On April 25, 2011, the Rhode Island Superior Court (Silverstein, J.) ruled in favor of the constitutionality of the Voluntary Restructuring of Solvent Insurers Act (the “Restructuring Act”), a state statute enacted in 2002 that allows Rhode Island domestic commercial insurers and reinsurers (including those that redomesticate to Rhode Island) to enter into a commutation plan for their run-off business.  Under such a plan, the insurer/reinsurer agrees to pay policyholders/cedents the estimated value of their claims as of a set date in exchange for extinguishing the right to make any future claims.  The Restructuring Act is the first of its kind in the United States and is modeled after similar laws in the United Kingdom.

The case, entitled In Re: GTE Reinsurance Company Limited, involved a former Vermont captive reinsurer that redomiciled into Rhode Island and developed a commutation plan which garnered the support of a super-majority of its reinsureds (the “Commutation Plan”).  Under the Commutation Plan, a lump-sum payment would be made to each reinsured rather than making claims payments as claims arise in the future.  In exchange, the Rhode Island reinsurer filing the Commutation Plan would be released from any liabilities remaining under the contracts being commuted.  The Rhode Island Department of Business Regulation (the “Rhode Island DBR”) closely reviewed and approved the Commutation Plan as being compliant with the Restructuring Act.
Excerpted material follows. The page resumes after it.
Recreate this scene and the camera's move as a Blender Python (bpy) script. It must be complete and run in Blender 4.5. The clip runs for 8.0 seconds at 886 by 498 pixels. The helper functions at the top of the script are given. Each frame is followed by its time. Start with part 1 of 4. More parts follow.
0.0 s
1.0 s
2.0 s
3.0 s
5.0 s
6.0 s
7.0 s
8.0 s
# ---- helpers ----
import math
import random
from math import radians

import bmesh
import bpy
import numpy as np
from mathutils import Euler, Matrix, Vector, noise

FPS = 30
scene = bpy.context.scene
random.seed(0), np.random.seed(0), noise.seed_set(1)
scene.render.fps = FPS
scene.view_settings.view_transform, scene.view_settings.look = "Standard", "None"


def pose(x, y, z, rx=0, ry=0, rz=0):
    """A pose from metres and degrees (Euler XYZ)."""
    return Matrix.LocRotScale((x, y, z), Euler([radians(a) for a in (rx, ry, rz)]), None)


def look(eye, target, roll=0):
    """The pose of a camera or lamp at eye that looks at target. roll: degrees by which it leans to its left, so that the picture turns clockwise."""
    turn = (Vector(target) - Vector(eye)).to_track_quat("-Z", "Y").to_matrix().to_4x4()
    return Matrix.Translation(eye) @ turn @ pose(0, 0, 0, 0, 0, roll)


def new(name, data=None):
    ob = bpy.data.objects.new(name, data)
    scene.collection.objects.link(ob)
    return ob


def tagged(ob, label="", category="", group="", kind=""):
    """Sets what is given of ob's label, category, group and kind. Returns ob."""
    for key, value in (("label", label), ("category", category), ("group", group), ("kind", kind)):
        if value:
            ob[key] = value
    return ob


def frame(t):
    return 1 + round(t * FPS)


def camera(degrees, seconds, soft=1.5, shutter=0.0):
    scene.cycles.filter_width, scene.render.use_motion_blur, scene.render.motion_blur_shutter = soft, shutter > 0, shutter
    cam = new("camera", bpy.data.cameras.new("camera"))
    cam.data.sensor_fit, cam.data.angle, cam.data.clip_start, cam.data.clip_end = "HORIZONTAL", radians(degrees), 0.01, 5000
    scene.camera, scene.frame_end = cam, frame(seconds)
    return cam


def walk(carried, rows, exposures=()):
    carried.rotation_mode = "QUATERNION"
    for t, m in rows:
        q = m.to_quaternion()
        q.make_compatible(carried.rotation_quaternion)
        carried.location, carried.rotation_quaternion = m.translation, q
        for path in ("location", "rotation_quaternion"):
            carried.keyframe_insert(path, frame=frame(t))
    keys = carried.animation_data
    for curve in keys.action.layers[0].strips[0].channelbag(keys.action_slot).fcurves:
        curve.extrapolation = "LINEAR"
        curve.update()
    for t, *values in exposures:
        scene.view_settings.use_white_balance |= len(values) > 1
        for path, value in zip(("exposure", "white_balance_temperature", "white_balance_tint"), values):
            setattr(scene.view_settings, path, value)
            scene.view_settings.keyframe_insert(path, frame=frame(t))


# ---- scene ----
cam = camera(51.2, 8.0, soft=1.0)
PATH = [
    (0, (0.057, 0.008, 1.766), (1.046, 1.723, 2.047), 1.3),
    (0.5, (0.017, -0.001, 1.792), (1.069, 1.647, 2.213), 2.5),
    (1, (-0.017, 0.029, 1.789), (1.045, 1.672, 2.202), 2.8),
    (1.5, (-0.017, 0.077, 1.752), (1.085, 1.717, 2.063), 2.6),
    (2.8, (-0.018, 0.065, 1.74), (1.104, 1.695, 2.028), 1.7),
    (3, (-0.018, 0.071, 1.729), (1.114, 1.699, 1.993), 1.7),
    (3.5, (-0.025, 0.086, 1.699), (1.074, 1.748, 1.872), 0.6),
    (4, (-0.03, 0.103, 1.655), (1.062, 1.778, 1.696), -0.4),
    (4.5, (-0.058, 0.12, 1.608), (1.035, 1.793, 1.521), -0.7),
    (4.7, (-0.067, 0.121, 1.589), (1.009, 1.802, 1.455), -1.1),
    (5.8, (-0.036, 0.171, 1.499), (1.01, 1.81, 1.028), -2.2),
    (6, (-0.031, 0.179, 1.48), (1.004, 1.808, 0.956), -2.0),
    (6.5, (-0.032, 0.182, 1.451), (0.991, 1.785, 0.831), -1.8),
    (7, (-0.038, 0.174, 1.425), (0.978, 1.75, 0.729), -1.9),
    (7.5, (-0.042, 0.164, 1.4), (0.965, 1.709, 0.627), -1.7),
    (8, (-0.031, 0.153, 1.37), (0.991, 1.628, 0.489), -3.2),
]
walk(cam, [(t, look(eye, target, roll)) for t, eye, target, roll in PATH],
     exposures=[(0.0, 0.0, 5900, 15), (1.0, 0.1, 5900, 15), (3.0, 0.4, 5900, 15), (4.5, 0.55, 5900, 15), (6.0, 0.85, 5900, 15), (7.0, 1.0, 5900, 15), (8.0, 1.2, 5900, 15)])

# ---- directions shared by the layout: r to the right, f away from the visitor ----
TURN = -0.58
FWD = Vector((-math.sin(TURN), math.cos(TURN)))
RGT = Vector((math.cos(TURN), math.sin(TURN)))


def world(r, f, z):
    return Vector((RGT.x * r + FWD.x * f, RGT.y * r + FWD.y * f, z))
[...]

However, two cedents believed the Commutation Plan undervalued their claims and therefore substantially impacted their rights set forth in the underlying insurance treaties now in run-off.  As a result, they filed a motion to challenge the Restructuring Act and the Commutation Plan as violations of their contract and due process rights under the United States Constitution and the Rhode Island Constitution.  The court disagreed and found that (i) the actuarially based estimated payout of the insureds’ present and future claims did not substantially impair their contract rights; and (ii) even if they were substantially impaired, any such impairment would be justified by a legitimate public purpose achieved through reasonable and necessary means.  With regard to the due process claim, the court was not convinced that the Restructuring Act and Commutation Plan were not rationally related to the legitimate legislative purpose of stimulating the Rhode Island economy by bringing more financial services employers to the state.
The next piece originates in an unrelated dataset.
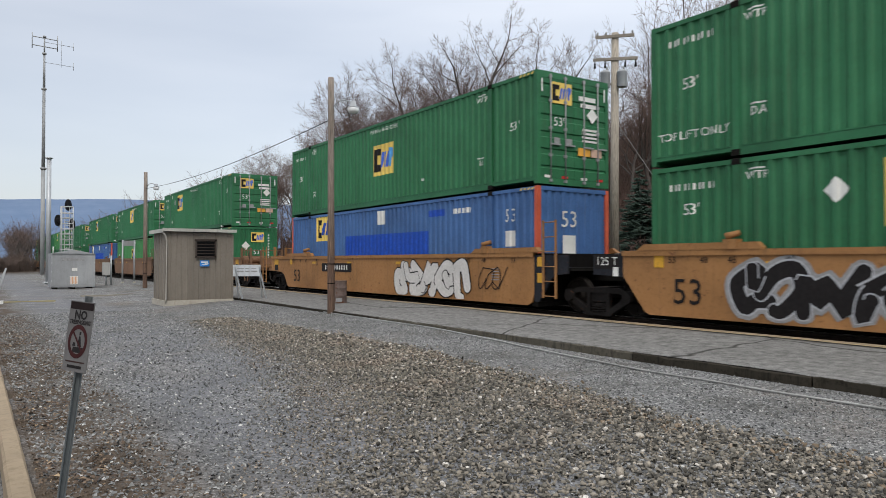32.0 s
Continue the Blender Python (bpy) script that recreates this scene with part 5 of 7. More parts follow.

This decision upholding the statute by a Rhode Island court was not surprising.  However, the question that remains open is whether courts in other states will follow the Rhode Island decision or refuse to recognize the validity of the Rhode Island court sanctioned involuntary commutation.  If upheld in other states, this decision may open the way for insurers and reinsurers to discharge their run-off portfolios.  This will give Rhode Island an early advantage in attracting such activity due to the first-of-its-kind status of the Restructuring Act and the Rhode Island DBR’s experience with reviewing and regulating commutation plans.